Omit all pictures. Copy the rest of the material exactly.

────

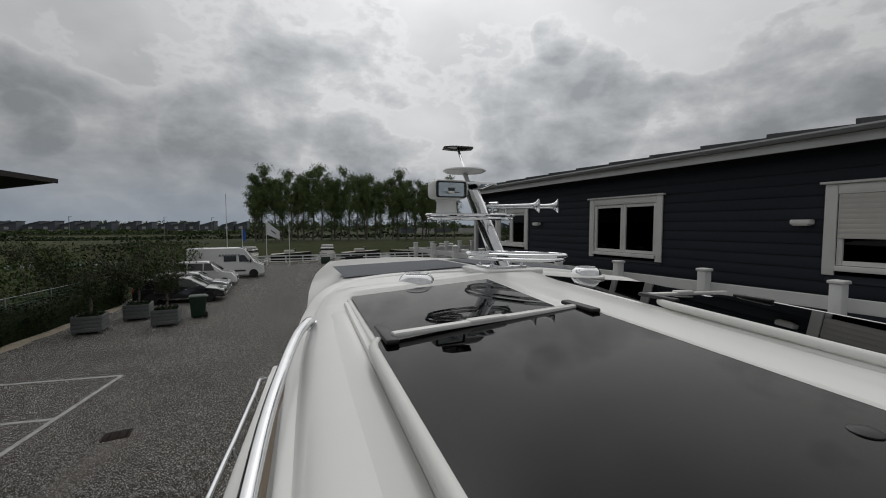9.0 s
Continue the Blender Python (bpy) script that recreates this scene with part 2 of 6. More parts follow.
M["roof"] = mat("dark_roof_sheet", (0.05, 0.052, 0.055), 0.6, 0, (0.075, 0.077, 0.08), 3)
M["zinc"] = mat("gutter_zinc", (0.22, 0.225, 0.23), 0.5, 0.3, (0.28, 0.285, 0.29), 5)
M["plank"] = mat("weathered_plank", (0.115, 0.098, 0.08), 0.85, 0, (0.19, 0.165, 0.135), 9, 0.4, 50, stretch=(0.15, 1, 1), rand=0.3)
M["beam"] = mat("grey_timber", (0.15, 0.135, 0.115), 0.9, 0, (0.24, 0.22, 0.19), 7, 0.4, 40, stretch=(1, 0.15, 1))
M["stone"] = mat("basalt_stone", (0.028, 0.029, 0.030), 0.8, 0, (0.085, 0.083, 0.078), 5, 0.7, 14, rand=0.5)
M["mud"] = mat("dark_soil", (0.018, 0.016, 0.013), 0.95, 0, (0.035, 0.03, 0.024), 4, 0.5, 20)
M["blacktimber"] = mat("tarred_boards", (0.007, 0.0055, 0.005), 0.8, 0, (0.026, 0.020, 0.017), 5, 0.4, 40, stretch=(1, 1, 0.06), rand=0.5, spec=0.12)
M["fascia"] = mat("dark_fascia", (0.013, 0.011, 0.010), 0.7, 0, (0.024, 0.02, 0.018), 3, spec=0.2)
M["line"] = mat("road_paint", (0.52, 0.52, 0.50), 0.75, 0, (0.20, 0.195, 0.185), 40, 0.2, 60)
M["hedge"] = mat("hedge_leaf", (0.009, 0.017, 0.005), 0.7, 0, (0.022, 0.036, 0.011), 3, spec=0.12)
M["shrub"] = mat("shrub_leaf", (0.024, 0.046, 0.012), 0.6, 0, (0.065, 0.092, 0.026), 2, spec=0.12)
M["olive"] = mat("olive_leaf", (0.03, 0.04, 0.018), 0.6, 0, (0.062, 0.072, 0.036), 2, spec=0.12)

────

> SOLUTION TO THE EXERCISE
9.0 s
Continue the Blender Python (bpy) script that recreates this scene with part 2 of 6. More parts follow.
M["roof"] = mat("dark_roof_sheet", (0.05, 0.052, 0.055), 0.6, 0, (0.075, 0.077, 0.08), 3)
M["zinc"] = mat("gutter_zinc", (0.22, 0.225, 0.23), 0.5, 0.3, (0.28, 0.285, 0.29), 5)
M["plank"] = mat("weathered_plank", (0.115, 0.098, 0.08), 0.85, 0, (0.19, 0.165, 0.135), 9, 0.4, 50, stretch=(0.15, 1, 1), rand=0.3)
M["beam"] = mat("grey_timber", (0.15, 0.135, 0.115), 0.9, 0, (0.24, 0.22, 0.19), 7, 0.4, 40, stretch=(1, 0.15, 1))
M["stone"] = mat("basalt_stone", (0.028, 0.029, 0.030), 0.8, 0, (0.085, 0.083, 0.078), 5, 0.7, 14, rand=0.5)
M["mud"] = mat("dark_soil", (0.018, 0.016, 0.013), 0.95, 0, (0.035, 0.03, 0.024), 4, 0.5, 20)
M["blacktimber"] = mat("tarred_boards", (0.007, 0.0055, 0.005), 0.8, 0, (0.026, 0.020, 0.017), 5, 0.4, 40, stretch=(1, 1, 0.06), rand=0.5, spec=0.12)
M["fascia"] = mat("dark_fascia", (0.013, 0.011, 0.010), 0.7, 0, (0.024, 0.02, 0.018), 3, spec=0.2)
M["line"] = mat("road_paint", (0.52, 0.52, 0.50), 0.75, 0, (0.20, 0.195, 0.185), 40, 0.2, 60)
M["hedge"] = mat("hedge_leaf", (0.009, 0.017, 0.005), 0.7, 0, (0.022, 0.036, 0.011), 3, spec=0.12)
M["shrub"] = mat("shrub_leaf", (0.024, 0.046, 0.012), 0.6, 0, (0.065, 0.092, 0.026), 2, spec=0.12)
M["olive"] = mat("olive_leaf", (0.03, 0.04, 0.018), 0.6, 0, (0.062, 0.072, 0.036), 2, spec=0.12)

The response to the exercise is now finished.